→ **Description of the task**: Restate the data word for word and leave the images out.

→ **Given information**:

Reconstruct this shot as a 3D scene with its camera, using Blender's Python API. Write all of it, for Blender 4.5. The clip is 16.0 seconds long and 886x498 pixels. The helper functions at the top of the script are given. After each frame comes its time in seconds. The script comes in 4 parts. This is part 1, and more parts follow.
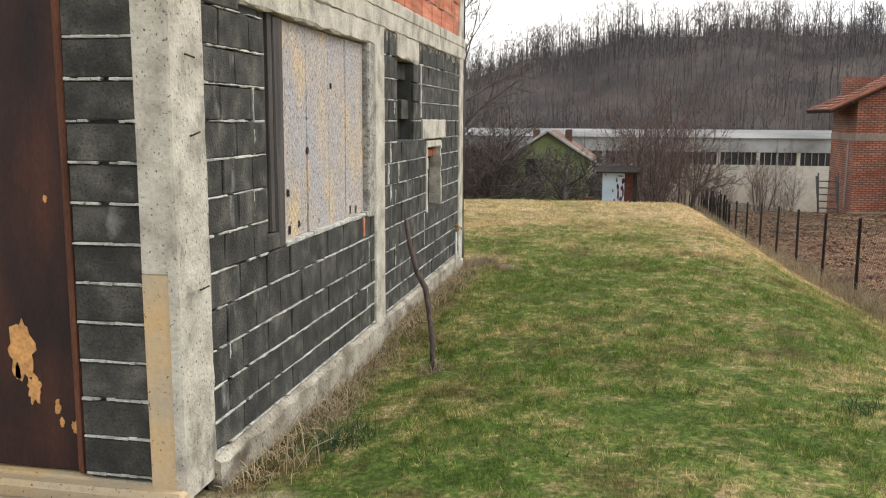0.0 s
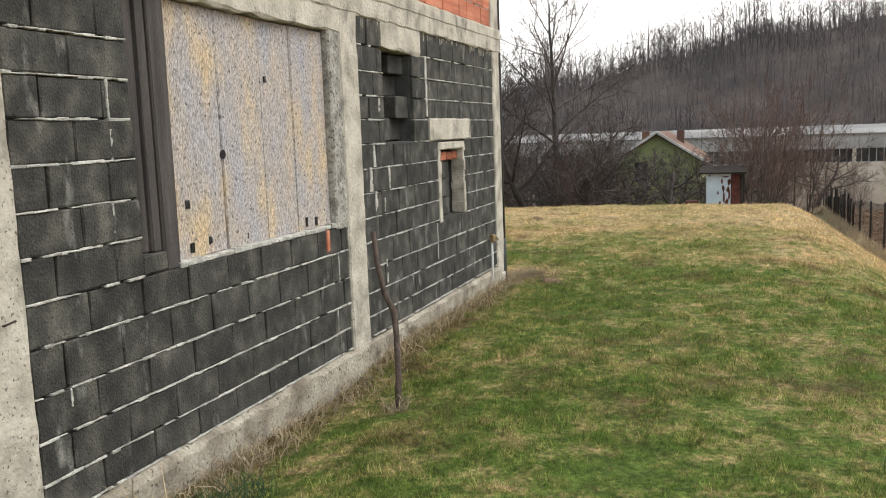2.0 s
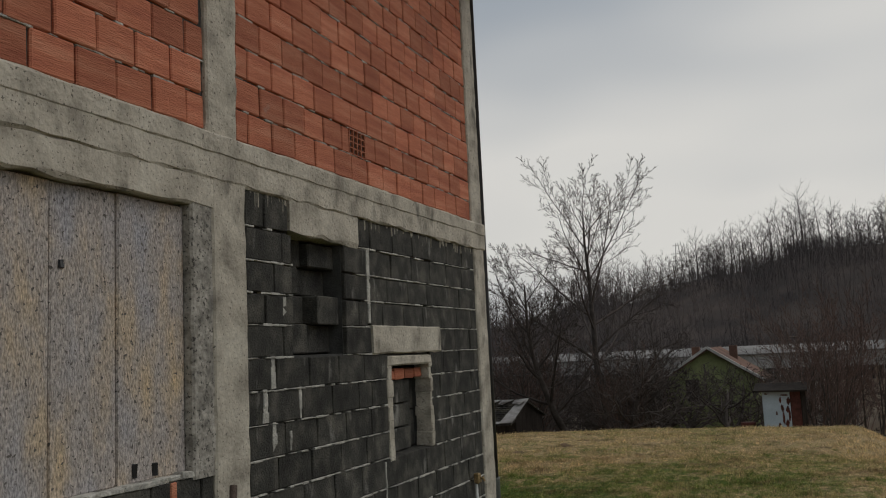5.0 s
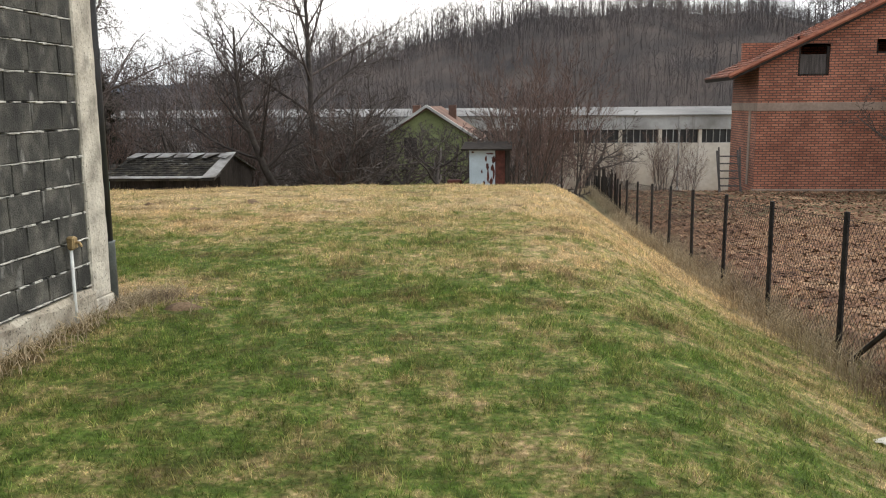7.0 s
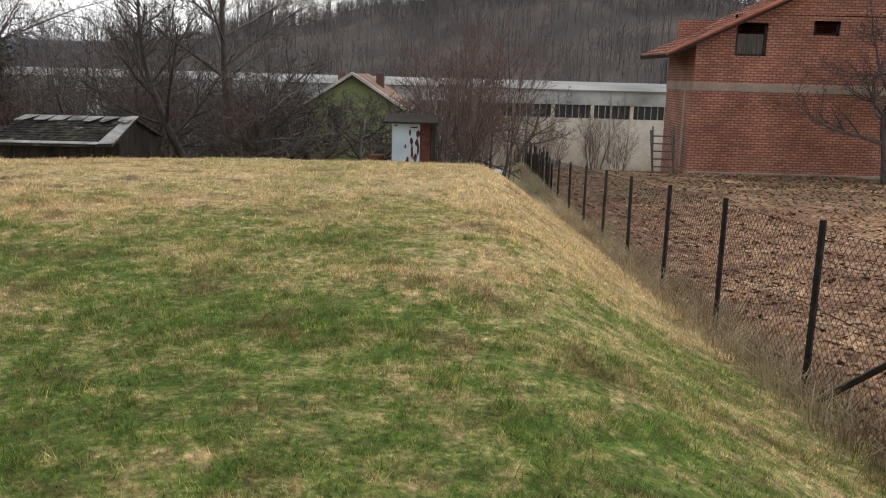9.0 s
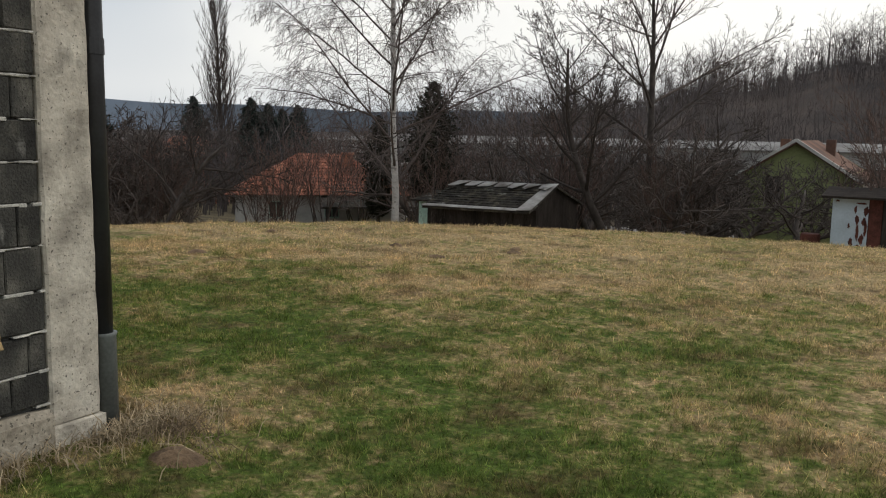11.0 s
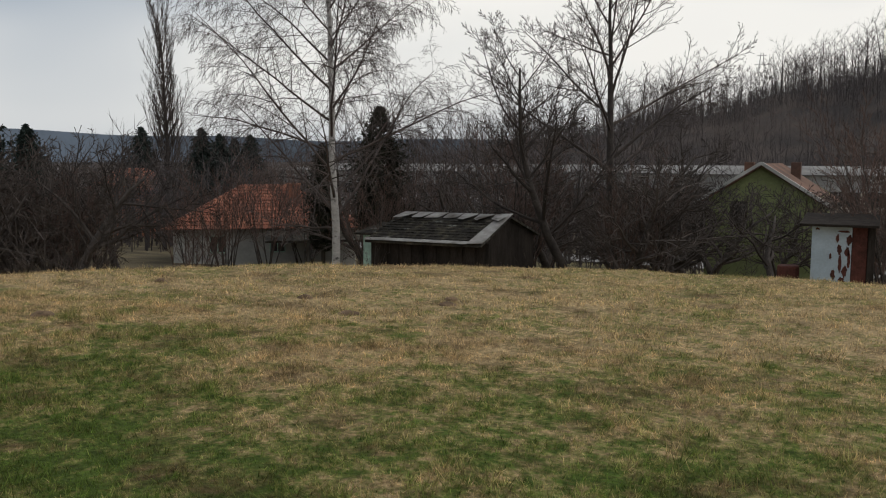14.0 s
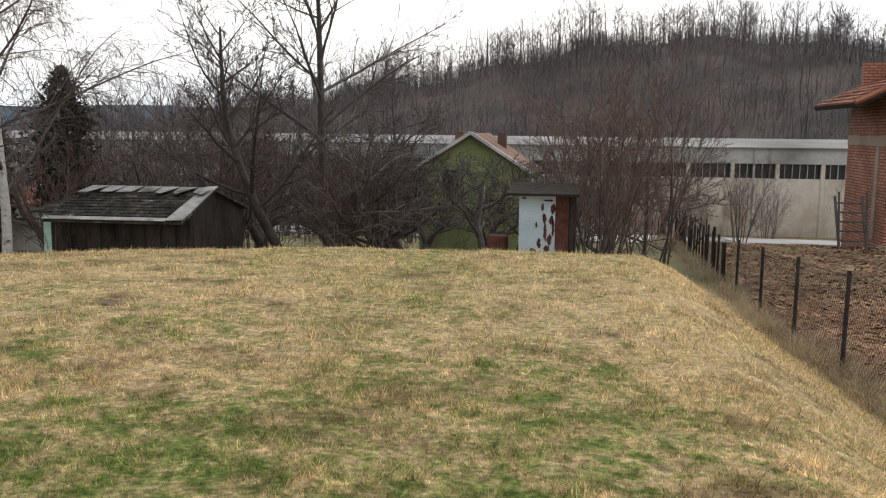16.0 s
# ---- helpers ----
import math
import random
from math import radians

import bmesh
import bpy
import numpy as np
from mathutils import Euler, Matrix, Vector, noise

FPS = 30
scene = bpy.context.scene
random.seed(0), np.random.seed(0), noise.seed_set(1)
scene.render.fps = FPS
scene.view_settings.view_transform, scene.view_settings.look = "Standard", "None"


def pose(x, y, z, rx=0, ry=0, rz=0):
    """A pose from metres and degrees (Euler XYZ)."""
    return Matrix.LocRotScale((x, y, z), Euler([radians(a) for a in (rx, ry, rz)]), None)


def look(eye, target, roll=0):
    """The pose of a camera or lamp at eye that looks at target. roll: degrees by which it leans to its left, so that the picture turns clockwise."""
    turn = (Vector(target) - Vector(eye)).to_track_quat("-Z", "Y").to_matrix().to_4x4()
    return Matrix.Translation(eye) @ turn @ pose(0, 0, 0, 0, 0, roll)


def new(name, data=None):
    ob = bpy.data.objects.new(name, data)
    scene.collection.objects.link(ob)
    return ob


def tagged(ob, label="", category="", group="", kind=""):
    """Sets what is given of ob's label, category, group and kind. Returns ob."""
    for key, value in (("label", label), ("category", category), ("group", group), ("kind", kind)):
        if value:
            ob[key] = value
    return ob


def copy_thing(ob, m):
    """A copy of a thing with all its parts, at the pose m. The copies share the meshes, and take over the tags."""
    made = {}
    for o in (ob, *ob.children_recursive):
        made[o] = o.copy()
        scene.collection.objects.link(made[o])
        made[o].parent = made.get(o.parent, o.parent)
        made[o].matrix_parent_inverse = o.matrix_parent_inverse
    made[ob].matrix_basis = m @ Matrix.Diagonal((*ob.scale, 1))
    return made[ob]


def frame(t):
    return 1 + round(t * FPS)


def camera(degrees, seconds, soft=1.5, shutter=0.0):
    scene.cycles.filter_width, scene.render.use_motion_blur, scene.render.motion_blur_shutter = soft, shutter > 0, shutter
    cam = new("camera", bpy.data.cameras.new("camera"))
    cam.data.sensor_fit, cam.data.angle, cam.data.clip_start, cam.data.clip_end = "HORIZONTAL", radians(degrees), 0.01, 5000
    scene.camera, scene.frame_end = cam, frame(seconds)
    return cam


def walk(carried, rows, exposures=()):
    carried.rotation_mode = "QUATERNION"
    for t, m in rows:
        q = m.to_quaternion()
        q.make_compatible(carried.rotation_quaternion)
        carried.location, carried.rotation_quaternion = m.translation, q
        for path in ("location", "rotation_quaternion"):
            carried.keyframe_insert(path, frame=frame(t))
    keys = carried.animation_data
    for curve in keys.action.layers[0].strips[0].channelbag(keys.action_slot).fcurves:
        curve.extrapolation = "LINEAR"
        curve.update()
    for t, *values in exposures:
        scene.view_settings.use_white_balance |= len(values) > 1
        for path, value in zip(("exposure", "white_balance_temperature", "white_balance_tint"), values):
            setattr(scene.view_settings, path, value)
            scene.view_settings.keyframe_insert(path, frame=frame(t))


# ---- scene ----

→ **Output of the task**:
Reconstruct this shot as a 3D scene with its camera, using Blender's Python API. Write all of it, for Blender 4.5. The clip is 16.0 seconds long and 886x498 pixels. The helper functions at the top of the script are given. After each frame comes its time in seconds. The script comes in 4 parts. This is part 1, and more parts follow.
0.0 s
2.0 s
5.0 s
7.0 s
9.0 s
11.0 s
14.0 s
16.0 s
# ---- helpers ----
import math
import random
from math import radians

import bmesh
import bpy
import numpy as np
from mathutils import Euler, Matrix, Vector, noise

FPS = 30
scene = bpy.context.scene
random.seed(0), np.random.seed(0), noise.seed_set(1)
scene.render.fps = FPS
scene.view_settings.view_transform, scene.view_settings.look = "Standard", "None"


def pose(x, y, z, rx=0, ry=0, rz=0):
    """A pose from metres and degrees (Euler XYZ)."""
    return Matrix.LocRotScale((x, y, z), Euler([radians(a) for a in (rx, ry, rz)]), None)


def look(eye, target, roll=0):
    """The pose of a camera or lamp at eye that looks at target. roll: degrees by which it leans to its left, so that the picture turns clockwise."""
    turn = (Vector(target) - Vector(eye)).to_track_quat("-Z", "Y").to_matrix().to_4x4()
    return Matrix.Translation(eye) @ turn @ pose(0, 0, 0, 0, 0, roll)


def new(name, data=None):
    ob = bpy.data.objects.new(name, data)
    scene.collection.objects.link(ob)
    return ob


def tagged(ob, label="", category="", group="", kind=""):
    """Sets what is given of ob's label, category, group and kind. Returns ob."""
    for key, value in (("label", label), ("category", category), ("group", group), ("kind", kind)):
        if value:
            ob[key] = value
    return ob


def copy_thing(ob, m):
    """A copy of a thing with all its parts, at the pose m. The copies share the meshes, and take over the tags."""
    made = {}
    for o in (ob, *ob.children_recursive):
        made[o] = o.copy()
        scene.collection.objects.link(made[o])
        made[o].parent = made.get(o.parent, o.parent)
        made[o].matrix_parent_inverse = o.matrix_parent_inverse
    made[ob].matrix_basis = m @ Matrix.Diagonal((*ob.scale, 1))
    return made[ob]


def frame(t):
    return 1 + round(t * FPS)


def camera(degrees, seconds, soft=1.5, shutter=0.0):
    scene.cycles.filter_width, scene.render.use_motion_blur, scene.render.motion_blur_shutter = soft, shutter > 0, shutter
    cam = new("camera", bpy.data.cameras.new("camera"))
    cam.data.sensor_fit, cam.data.angle, cam.data.clip_start, cam.data.clip_end = "HORIZONTAL", radians(degrees), 0.01, 5000
    scene.camera, scene.frame_end = cam, frame(seconds)
    return cam


def walk(carried, rows, exposures=()):
    carried.rotation_mode = "QUATERNION"
    for t, m in rows:
        q = m.to_quaternion()
        q.make_compatible(carried.rotation_quaternion)
        carried.location, carried.rotation_quaternion = m.translation, q
        for path in ("location", "rotation_quaternion"):
            carried.keyframe_insert(path, frame=frame(t))
    keys = carried.animation_data
    for curve in keys.action.layers[0].strips[0].channelbag(keys.action_slot).fcurves:
        curve.extrapolation = "LINEAR"
        curve.update()
    for t, *values in exposures:
        scene.view_settings.use_white_balance |= len(values) > 1
        for path, value in zip(("exposure", "white_balance_temperature", "white_balance_tint"), values):
            setattr(scene.view_settings, path, value)
            scene.view_settings.keyframe_insert(path, frame=frame(t))


# ---- scene ----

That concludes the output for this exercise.